All the data should be repeated exactly. Any image in it is left out.

▸ **Clips as scene scripts**:
§

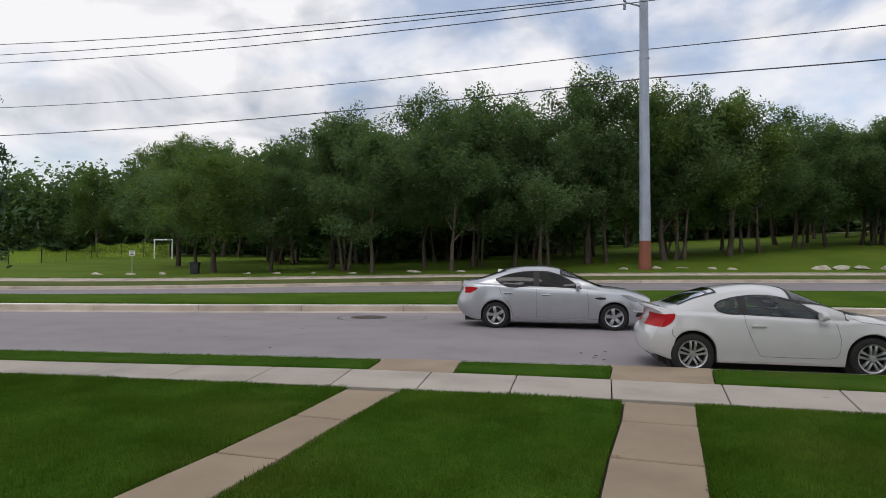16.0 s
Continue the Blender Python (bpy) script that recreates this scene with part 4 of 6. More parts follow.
restation(COUPE, lambda x: (x if x > 0 else 0.78 * x) + 0.741)
COUPE["handle_mat"], COUPE["sill_mat"], COUPE["sill_z"], COUPE["glass"] = M_CARWHITE, M_CARWHITE, 0.235, M_GLASS
coupe, COUPE_SHAPE = build_car("coupe", COUPE, M_CARWHITE, "white two-door coupe parked at the kerb with alloy wheels")


def coupe_extras():
    """Boot spoiler, boot seam, tail light corners, exhaust, wipers and grille."""
    sh, x0 = COUPE_SHAPE, COUPE["wheels"][0]
    bm = bmesh.new()
    for i in range(25):
        u = -1 + 2 * i / 24
        y = 0.70 * u
        x = 0.02 + 0.10 * abs(u) ** 3
        lift = 0.03 * (1 - abs(u) ** 6)
        ring = []
        for dx, dz in ((-0.015, -0.8), (-0.028, 0.2), (-0.012, 0.9), (0.05, 0.7), (0.13, 0.3), (0.2, 0.03), (0.2, -0.5), (0.0, -1.0)):
            q = sh.warp(x + max(dx, 0), y, sh.top_z(max(x + dx, 0.0), y))
            ring.append(bm.verts.new((q[0] + min(dx, 0), y, q[2] + dz * lift)))
        if i:
            for j in range(8):
                bm.faces.new((last[j], last[(j + 1) % 8], ring[(j + 1) % 8], ring[j]))
        else:
            bm.faces.new(ring)
        last = ring
    bm.faces.new(last[::-1])
    part("spoiler", bm, M_CARWHITE, coupe, "white boot spoiler", smooth_shade=True)
    for sgn in (-1, 1):
        v, f = sh.tail_patch(lambda y: 0.745, lambda y: 0.945, sgn * 0.22, sgn * (sh.side_y(0.0, 0.86) + 0.014))
        hang("tail_light", mesh_from("tail_light", v, f, M_TAIL, smooth_shade=True), coupe, "red tail light")
        # boot seam from the glass to the lamp
        pts = [(x, sgn * 0.685, 0) for x in np.linspace(x0 - 0.30, x0 - 0.38, 8)]
        pts = [(x, y + sgn * 0.05 * (x0 - 0.30 - x) / 0.08, sh.top_z(x, y) + 0.004) for x, y, _ in pts]
        v, f = ribbon(pts, 0.008, (0, 0, 1))
        hang("boot_seam", mesh_from("boot_seam", v, f, M_DARK), coupe)
        bm = bmesh.new()
        tube(bm, [(0.14, sgn * 0.52, 0.29), (0.40, sgn * 0.52, 0.29)], [0.035, 0.035], 12)
        part("exhaust", bm, M_CHROME, coupe, "chrome exhaust tip")
        # headlamp reflector
        bm = bmesh.new()
        hx, hz = x0 + 3.27, 0.695
        bmesh.ops.create_uvsphere(bm, u_segments=14, v_segments=8, radius=1.0, matrix=Matrix.Translation(sh.warp(hx, sgn * (sh.side_y(hx, hz) - 0.005), hz)) @ Matrix.Diagonal((0.055, 0.03, 0.035, 1)))
        part("reflector", bm, M_CHROME, coupe, smooth_shade=True)
        # wiper lying on the cowl
        bm = bmesh.new()
        pts = [(x0 + 2.36 - 0.02 * k, sgn * 0.55 - 0.5 * k / 6, 0) for k in range(7)]
        tube(bm, [(x, y, sh.top_z(x, y) + 0.025) for x, y, _ in pts], 0.009, 5)
        part("wiper", bm, M_DARK, coupe)
    v, f = sh.top_patch(x0 + 2.42, x0 + 2.56, 0.68, 0.64, 0.006, 5, 20, 0.10)
    hang("cowl", mesh_from("cowl", v, f, M_DARK, smooth_shade=True), coupe, "black plastic cowl under the windscreen")
    bm = bmesh.new()
    box(bm, x0 + 3.55, x0 + 3.655, -0.30, 0.30, 0.46, 0.60)
    part("grille", bm, M_DARK, coupe, "black grille", bevel=0.02)


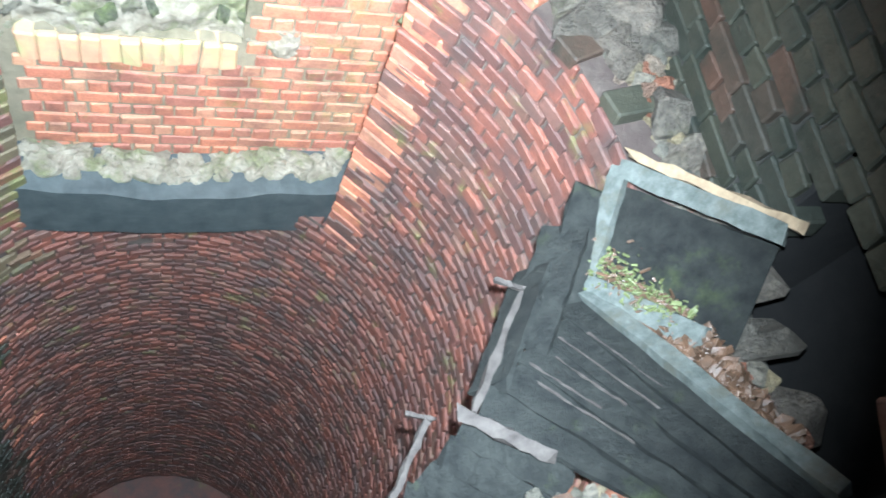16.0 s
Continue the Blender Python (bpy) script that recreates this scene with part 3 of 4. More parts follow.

§

▸ **Finished answer**:
16.0 s
Continue the Blender Python (bpy) script that recreates this scene with part 4 of 6. More parts follow.
restation(COUPE, lambda x: (x if x > 0 else 0.78 * x) + 0.741)
COUPE["handle_mat"], COUPE["sill_mat"], COUPE["sill_z"], COUPE["glass"] = M_CARWHITE, M_CARWHITE, 0.235, M_GLASS
coupe, COUPE_SHAPE = build_car("coupe", COUPE, M_CARWHITE, "white two-door coupe parked at the kerb with alloy wheels")


def coupe_extras():
    """Boot spoiler, boot seam, tail light corners, exhaust, wipers and grille."""
    sh, x0 = COUPE_SHAPE, COUPE["wheels"][0]
    bm = bmesh.new()
    for i in range(25):
        u = -1 + 2 * i / 24
        y = 0.70 * u
        x = 0.02 + 0.10 * abs(u) ** 3
        lift = 0.03 * (1 - abs(u) ** 6)
        ring = []
        for dx, dz in ((-0.015, -0.8), (-0.028, 0.2), (-0.012, 0.9), (0.05, 0.7), (0.13, 0.3), (0.2, 0.03), (0.2, -0.5), (0.0, -1.0)):
            q = sh.warp(x + max(dx, 0), y, sh.top_z(max(x + dx, 0.0), y))
            ring.append(bm.verts.new((q[0] + min(dx, 0), y, q[2] + dz * lift)))
        if i:
            for j in range(8):
                bm.faces.new((last[j], last[(j + 1) % 8], ring[(j + 1) % 8], ring[j]))
        else:
            bm.faces.new(ring)
        last = ring
    bm.faces.new(last[::-1])
    part("spoiler", bm, M_CARWHITE, coupe, "white boot spoiler", smooth_shade=True)
    for sgn in (-1, 1):
        v, f = sh.tail_patch(lambda y: 0.745, lambda y: 0.945, sgn * 0.22, sgn * (sh.side_y(0.0, 0.86) + 0.014))
        hang("tail_light", mesh_from("tail_light", v, f, M_TAIL, smooth_shade=True), coupe, "red tail light")
        # boot seam from the glass to the lamp
        pts = [(x, sgn * 0.685, 0) for x in np.linspace(x0 - 0.30, x0 - 0.38, 8)]
        pts = [(x, y + sgn * 0.05 * (x0 - 0.30 - x) / 0.08, sh.top_z(x, y) + 0.004) for x, y, _ in pts]
        v, f = ribbon(pts, 0.008, (0, 0, 1))
        hang("boot_seam", mesh_from("boot_seam", v, f, M_DARK), coupe)
        bm = bmesh.new()
        tube(bm, [(0.14, sgn * 0.52, 0.29), (0.40, sgn * 0.52, 0.29)], [0.035, 0.035], 12)
        part("exhaust", bm, M_CHROME, coupe, "chrome exhaust tip")
        # headlamp reflector
        bm = bmesh.new()
        hx, hz = x0 + 3.27, 0.695
        bmesh.ops.create_uvsphere(bm, u_segments=14, v_segments=8, radius=1.0, matrix=Matrix.Translation(sh.warp(hx, sgn * (sh.side_y(hx, hz) - 0.005), hz)) @ Matrix.Diagonal((0.055, 0.03, 0.035, 1)))
        part("reflector", bm, M_CHROME, coupe, smooth_shade=True)
        # wiper lying on the cowl
        bm = bmesh.new()
        pts = [(x0 + 2.36 - 0.02 * k, sgn * 0.55 - 0.5 * k / 6, 0) for k in range(7)]
        tube(bm, [(x, y, sh.top_z(x, y) + 0.025) for x, y, _ in pts], 0.009, 5)
        part("wiper", bm, M_DARK, coupe)
    v, f = sh.top_patch(x0 + 2.42, x0 + 2.56, 0.68, 0.64, 0.006, 5, 20, 0.10)
    hang("cowl", mesh_from("cowl", v, f, M_DARK, smooth_shade=True), coupe, "black plastic cowl under the windscreen")
    bm = bmesh.new()
    box(bm, x0 + 3.55, x0 + 3.655, -0.30, 0.30, 0.46, 0.60)
    part("grille", bm, M_DARK, coupe, "black grille", bevel=0.02)


16.0 s
Continue the Blender Python (bpy) script that recreates this scene with part 3 of 4. More parts follow.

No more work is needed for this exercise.